> Your objective
Restate the whole listing word for word. Pictures are left out.

---------- Supplied information ----------

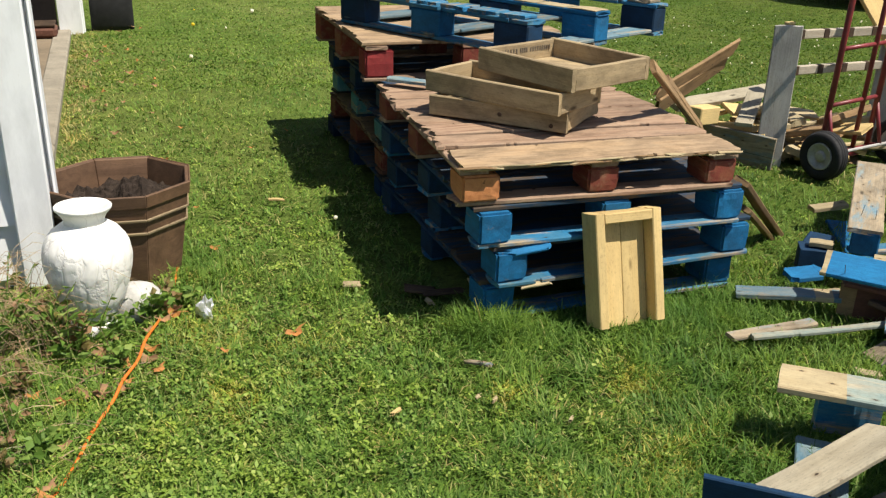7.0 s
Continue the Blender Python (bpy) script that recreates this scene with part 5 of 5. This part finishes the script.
cord = thing("extension_cord", pose(0, 0, 0), "orange extension cord trailing through the grass", "cord")
pts = [(-1.14, 3.50), (-1.12, 3.38), (-1.09, 3.20), (-1.06, 3.06), (-1.055, 2.90), (-1.03, 2.78), (-1.035, 2.66), (-1.02, 2.55), (-1.03, 2.42), (-1.02, 2.27), (-1.01, 2.15), (-1.0, 2.0)]
part("cord", tube_bm(rounded([(x, y, lawn_z(x, y) + (0.022, -0.004, -0.008, 0.036, 0.045, 0.040, 0.044, 0.038, 0.026, 0.010, 0.026, 0.012)[i]) for i, (x, y) in enumerate(pts)], 0.06, 3), 0.0048, 8), M_CORD, cord, smooth=True)
foil = thing("foil_scrap", pose(-0.922, 3.128, 0.02), "crumpled silver foil scrap on the grass", "foil")
bm = lump_bm(0.023, 0.018, 0.043, 7, 1.1, 3)
part("foil", bm, M_FOIL, foil, at=pose(0, 0, 0.03))


def fallen_leaf(x, y, size, turn, mat=M_LEAF, label="dry brown fallen leaf on the grass"):
    t = thing("fallen_leaf", pose(x, y, lawn_z(x, y) + 0.034, RNG.uniform(-14, 14), RNG.uniform(-14, 14), turn), label, "leaf", "fallen leaves")
    bm = bmesh.new()
    n = 12
    top = [bm.verts.new((size * (0.75 + 0.25 * math.cos(5 * a)) * math.cos(a), 0.55 * size * (0.75 + 0.25 * math.cos(5 * a)) * math.sin(a), 0.3 * size * math.cos(2 * a))) for a in [2 * math.pi * i / n for i in range(n)]]
    mid = bm.verts.new((0, 0, -0.05 * size))
    for i in range(n):
        bm.faces.new((top[i], top[(i + 1) % n], mid))
    part("blade", bm, mat, t)
    part("stalk", tube_bm([(-size * 0.9, 0, 0.1 * size), (-size * 1.5, 0.1 * size, 0.0)], 0.0012, 4), M_STRAW, t)


def wood_chip(x, y, long, wide, turn, mat=M_PALE):
    t = thing("wood_chip", pose(x, y, lawn_z(x, y) + 0.036, RNG.uniform(-6, 6), RNG.uniform(-5, 5), turn), "splinter of pale wood on the grass", "wood chip", "wood chips")
    part("chip", board_bm(long, wide, 0.010, int(1000 * abs(x)), 0.012, 3), mat, t)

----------

> Worked solution
7.0 s
Continue the Blender Python (bpy) script that recreates this scene with part 5 of 5. This part finishes the script.
cord = thing("extension_cord", pose(0, 0, 0), "orange extension cord trailing through the grass", "cord")
pts = [(-1.14, 3.50), (-1.12, 3.38), (-1.09, 3.20), (-1.06, 3.06), (-1.055, 2.90), (-1.03, 2.78), (-1.035, 2.66), (-1.02, 2.55), (-1.03, 2.42), (-1.02, 2.27), (-1.01, 2.15), (-1.0, 2.0)]
part("cord", tube_bm(rounded([(x, y, lawn_z(x, y) + (0.022, -0.004, -0.008, 0.036, 0.045, 0.040, 0.044, 0.038, 0.026, 0.010, 0.026, 0.012)[i]) for i, (x, y) in enumerate(pts)], 0.06, 3), 0.0048, 8), M_CORD, cord, smooth=True)
foil = thing("foil_scrap", pose(-0.922, 3.128, 0.02), "crumpled silver foil scrap on the grass", "foil")
bm = lump_bm(0.023, 0.018, 0.043, 7, 1.1, 3)
part("foil", bm, M_FOIL, foil, at=pose(0, 0, 0.03))


def fallen_leaf(x, y, size, turn, mat=M_LEAF, label="dry brown fallen leaf on the grass"):
    t = thing("fallen_leaf", pose(x, y, lawn_z(x, y) + 0.034, RNG.uniform(-14, 14), RNG.uniform(-14, 14), turn), label, "leaf", "fallen leaves")
    bm = bmesh.new()
    n = 12
    top = [bm.verts.new((size * (0.75 + 0.25 * math.cos(5 * a)) * math.cos(a), 0.55 * size * (0.75 + 0.25 * math.cos(5 * a)) * math.sin(a), 0.3 * size * math.cos(2 * a))) for a in [2 * math.pi * i / n for i in range(n)]]
    mid = bm.verts.new((0, 0, -0.05 * size))
    for i in range(n):
        bm.faces.new((top[i], top[(i + 1) % n], mid))
    part("blade", bm, mat, t)
    part("stalk", tube_bm([(-size * 0.9, 0, 0.1 * size), (-size * 1.5, 0.1 * size, 0.0)], 0.0012, 4), M_STRAW, t)


def wood_chip(x, y, long, wide, turn, mat=M_PALE):
    t = thing("wood_chip", pose(x, y, lawn_z(x, y) + 0.036, RNG.uniform(-6, 6), RNG.uniform(-5, 5), turn), "splinter of pale wood on the grass", "wood chip", "wood chips")
    part("chip", board_bm(long, wide, 0.010, int(1000 * abs(x)), 0.012, 3), mat, t)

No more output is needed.